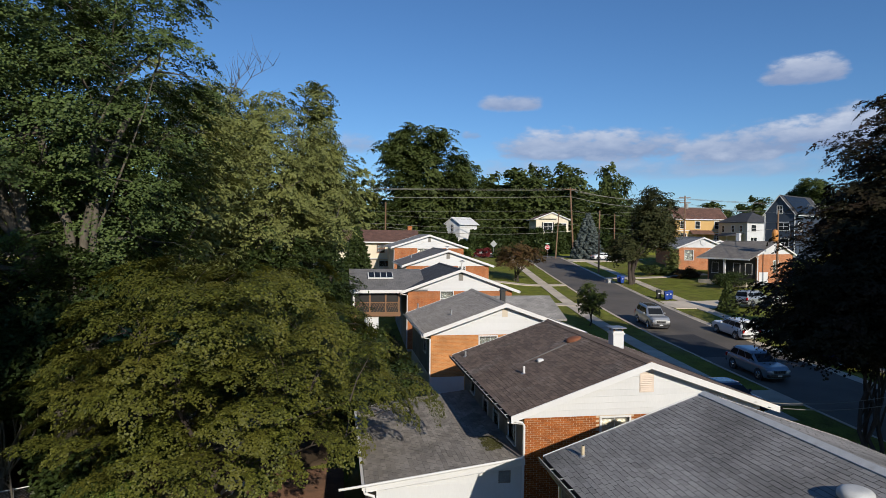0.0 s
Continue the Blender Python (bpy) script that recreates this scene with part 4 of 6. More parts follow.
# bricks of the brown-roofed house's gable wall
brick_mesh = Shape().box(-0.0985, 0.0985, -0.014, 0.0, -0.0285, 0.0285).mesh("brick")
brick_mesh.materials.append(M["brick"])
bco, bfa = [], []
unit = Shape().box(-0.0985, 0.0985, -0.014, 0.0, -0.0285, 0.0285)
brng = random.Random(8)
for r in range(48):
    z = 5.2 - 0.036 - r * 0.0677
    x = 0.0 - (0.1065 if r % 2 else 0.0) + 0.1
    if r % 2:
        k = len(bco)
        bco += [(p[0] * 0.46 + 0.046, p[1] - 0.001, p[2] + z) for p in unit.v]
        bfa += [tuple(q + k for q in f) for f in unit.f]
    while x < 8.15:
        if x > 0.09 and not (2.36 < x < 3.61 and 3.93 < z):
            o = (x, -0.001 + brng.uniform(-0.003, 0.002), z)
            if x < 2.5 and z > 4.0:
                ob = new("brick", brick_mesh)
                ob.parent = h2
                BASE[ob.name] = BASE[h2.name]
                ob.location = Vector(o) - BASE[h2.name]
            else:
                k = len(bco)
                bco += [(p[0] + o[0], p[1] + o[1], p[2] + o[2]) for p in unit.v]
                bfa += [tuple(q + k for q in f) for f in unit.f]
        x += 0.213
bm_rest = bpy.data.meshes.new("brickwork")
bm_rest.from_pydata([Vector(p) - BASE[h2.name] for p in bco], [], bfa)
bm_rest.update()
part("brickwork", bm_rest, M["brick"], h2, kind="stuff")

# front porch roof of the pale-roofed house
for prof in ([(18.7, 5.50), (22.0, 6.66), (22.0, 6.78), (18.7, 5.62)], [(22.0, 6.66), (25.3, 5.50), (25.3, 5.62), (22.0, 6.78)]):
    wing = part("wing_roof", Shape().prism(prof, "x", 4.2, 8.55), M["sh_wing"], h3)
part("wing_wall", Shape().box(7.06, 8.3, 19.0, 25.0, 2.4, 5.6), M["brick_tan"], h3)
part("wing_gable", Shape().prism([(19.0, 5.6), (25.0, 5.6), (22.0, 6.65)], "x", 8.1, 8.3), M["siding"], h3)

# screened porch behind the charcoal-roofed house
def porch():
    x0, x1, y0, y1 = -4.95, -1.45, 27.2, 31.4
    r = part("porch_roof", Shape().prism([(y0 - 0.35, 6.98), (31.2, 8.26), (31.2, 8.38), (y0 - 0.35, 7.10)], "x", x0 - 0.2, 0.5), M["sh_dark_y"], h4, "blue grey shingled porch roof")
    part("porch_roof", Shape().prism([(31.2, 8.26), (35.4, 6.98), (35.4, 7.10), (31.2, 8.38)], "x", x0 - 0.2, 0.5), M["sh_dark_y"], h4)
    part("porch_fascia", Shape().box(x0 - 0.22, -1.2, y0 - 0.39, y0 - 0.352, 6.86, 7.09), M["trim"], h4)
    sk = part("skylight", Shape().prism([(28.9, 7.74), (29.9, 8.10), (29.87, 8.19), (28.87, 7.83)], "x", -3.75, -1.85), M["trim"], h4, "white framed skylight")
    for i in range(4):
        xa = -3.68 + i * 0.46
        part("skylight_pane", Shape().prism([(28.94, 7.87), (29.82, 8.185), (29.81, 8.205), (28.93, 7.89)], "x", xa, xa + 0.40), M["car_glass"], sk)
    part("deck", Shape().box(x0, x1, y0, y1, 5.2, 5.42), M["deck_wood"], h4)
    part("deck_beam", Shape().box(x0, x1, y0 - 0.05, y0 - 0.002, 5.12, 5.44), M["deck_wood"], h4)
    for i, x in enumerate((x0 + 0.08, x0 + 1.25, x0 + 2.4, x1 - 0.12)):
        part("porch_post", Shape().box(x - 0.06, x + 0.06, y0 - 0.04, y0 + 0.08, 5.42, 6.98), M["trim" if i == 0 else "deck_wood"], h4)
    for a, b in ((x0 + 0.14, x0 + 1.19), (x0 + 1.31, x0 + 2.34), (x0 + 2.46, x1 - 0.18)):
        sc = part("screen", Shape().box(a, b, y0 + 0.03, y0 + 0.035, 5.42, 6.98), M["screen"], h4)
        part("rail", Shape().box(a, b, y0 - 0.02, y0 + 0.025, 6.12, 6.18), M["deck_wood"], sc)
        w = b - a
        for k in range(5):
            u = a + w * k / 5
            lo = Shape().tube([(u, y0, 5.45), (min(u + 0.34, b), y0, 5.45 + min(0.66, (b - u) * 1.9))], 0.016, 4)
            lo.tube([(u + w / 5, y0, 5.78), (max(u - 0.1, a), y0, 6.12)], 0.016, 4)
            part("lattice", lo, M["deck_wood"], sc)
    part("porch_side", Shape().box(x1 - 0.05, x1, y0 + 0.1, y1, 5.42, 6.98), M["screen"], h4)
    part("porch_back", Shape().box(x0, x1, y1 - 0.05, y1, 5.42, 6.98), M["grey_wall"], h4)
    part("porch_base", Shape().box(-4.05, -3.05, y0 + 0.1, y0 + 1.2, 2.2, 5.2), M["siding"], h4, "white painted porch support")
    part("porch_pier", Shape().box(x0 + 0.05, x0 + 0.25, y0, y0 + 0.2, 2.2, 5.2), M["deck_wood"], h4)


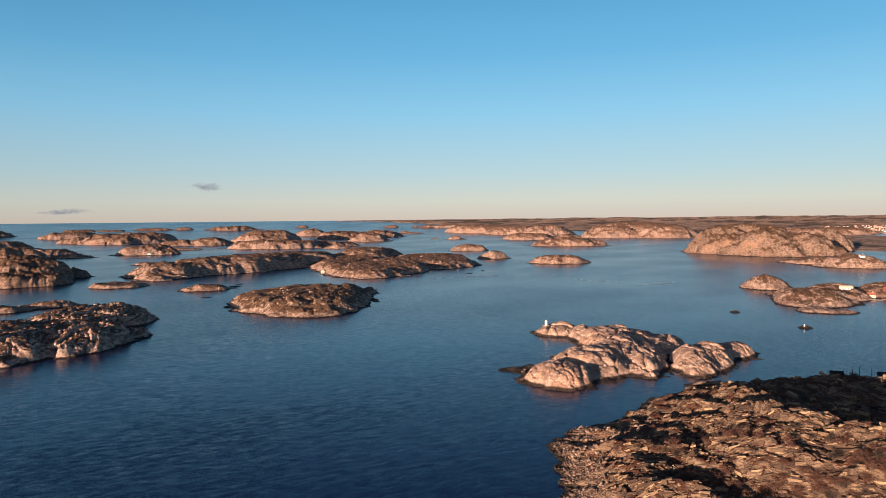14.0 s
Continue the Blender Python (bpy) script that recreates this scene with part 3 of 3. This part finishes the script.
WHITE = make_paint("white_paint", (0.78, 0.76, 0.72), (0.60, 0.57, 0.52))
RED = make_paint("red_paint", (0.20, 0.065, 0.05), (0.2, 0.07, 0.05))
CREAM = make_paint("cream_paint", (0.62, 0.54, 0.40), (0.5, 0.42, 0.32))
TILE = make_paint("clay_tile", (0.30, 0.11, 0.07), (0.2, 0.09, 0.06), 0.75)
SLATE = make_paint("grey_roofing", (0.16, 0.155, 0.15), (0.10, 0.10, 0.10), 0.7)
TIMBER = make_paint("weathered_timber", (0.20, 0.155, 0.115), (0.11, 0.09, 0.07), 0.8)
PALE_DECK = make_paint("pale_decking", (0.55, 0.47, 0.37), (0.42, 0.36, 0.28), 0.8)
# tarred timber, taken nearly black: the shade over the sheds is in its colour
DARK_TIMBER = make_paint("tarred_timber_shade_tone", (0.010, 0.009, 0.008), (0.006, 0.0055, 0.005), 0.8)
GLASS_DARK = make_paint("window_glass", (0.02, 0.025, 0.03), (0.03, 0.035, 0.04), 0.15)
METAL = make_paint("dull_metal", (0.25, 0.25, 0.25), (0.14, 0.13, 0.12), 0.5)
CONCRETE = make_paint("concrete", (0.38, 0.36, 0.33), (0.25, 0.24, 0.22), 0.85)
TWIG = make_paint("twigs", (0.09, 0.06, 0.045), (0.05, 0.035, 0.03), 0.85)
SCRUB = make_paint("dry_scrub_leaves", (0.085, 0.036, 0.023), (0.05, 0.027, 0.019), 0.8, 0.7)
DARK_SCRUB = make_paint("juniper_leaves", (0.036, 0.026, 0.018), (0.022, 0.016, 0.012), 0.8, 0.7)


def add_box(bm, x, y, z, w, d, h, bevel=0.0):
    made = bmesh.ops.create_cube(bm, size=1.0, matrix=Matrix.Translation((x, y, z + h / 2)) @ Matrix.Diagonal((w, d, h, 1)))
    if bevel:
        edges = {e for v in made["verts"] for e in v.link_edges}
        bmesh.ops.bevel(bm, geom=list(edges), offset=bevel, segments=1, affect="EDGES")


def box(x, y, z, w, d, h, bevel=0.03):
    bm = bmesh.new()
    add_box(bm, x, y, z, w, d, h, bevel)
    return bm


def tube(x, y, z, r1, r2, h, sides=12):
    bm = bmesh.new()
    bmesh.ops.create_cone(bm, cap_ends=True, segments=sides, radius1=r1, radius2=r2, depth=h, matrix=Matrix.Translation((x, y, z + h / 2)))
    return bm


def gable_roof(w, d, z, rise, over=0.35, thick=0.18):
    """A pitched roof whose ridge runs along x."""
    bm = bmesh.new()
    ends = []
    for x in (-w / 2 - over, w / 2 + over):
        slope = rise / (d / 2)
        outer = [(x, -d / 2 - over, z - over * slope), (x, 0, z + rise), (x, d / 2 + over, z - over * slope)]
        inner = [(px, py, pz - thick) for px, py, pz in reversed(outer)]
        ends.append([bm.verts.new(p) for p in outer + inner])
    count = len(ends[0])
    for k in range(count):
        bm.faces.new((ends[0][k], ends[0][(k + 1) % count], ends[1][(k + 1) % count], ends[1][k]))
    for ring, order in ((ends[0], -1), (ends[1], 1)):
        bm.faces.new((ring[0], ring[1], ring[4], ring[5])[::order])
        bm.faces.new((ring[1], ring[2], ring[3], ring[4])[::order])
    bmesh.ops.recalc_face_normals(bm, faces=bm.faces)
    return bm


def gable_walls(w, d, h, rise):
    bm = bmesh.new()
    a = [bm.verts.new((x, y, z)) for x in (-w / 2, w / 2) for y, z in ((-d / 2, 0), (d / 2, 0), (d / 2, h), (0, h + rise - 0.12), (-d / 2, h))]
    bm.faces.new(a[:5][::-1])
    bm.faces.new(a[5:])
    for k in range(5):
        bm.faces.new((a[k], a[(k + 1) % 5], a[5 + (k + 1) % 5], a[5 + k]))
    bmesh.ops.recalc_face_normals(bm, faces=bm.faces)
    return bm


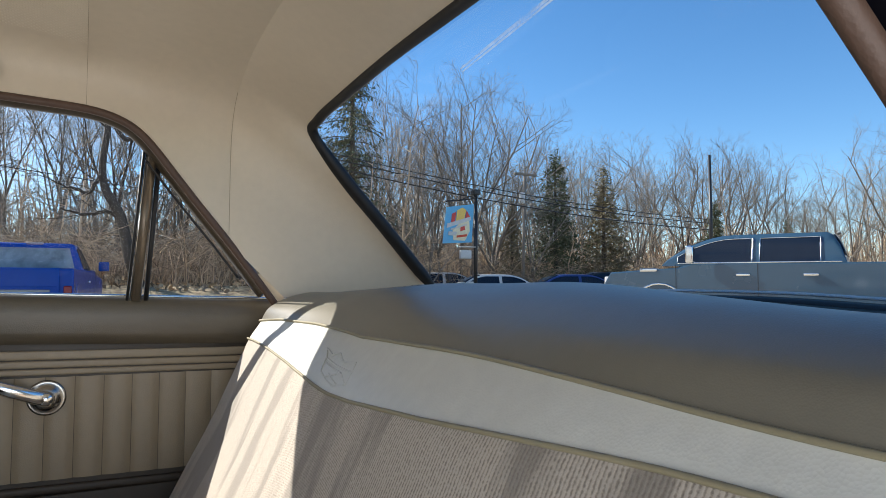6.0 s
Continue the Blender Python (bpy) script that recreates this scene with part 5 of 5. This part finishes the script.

• • • • •

What is expected: In the records above, find each line holding "finishes" and copy it.

Result:
Continue the Blender Python (bpy) script that recreates this scene with part 3 of 3. This part finishes the script.
Continue the Blender Python (bpy) script that recreates this scene with part 5 of 5. This part finishes the script.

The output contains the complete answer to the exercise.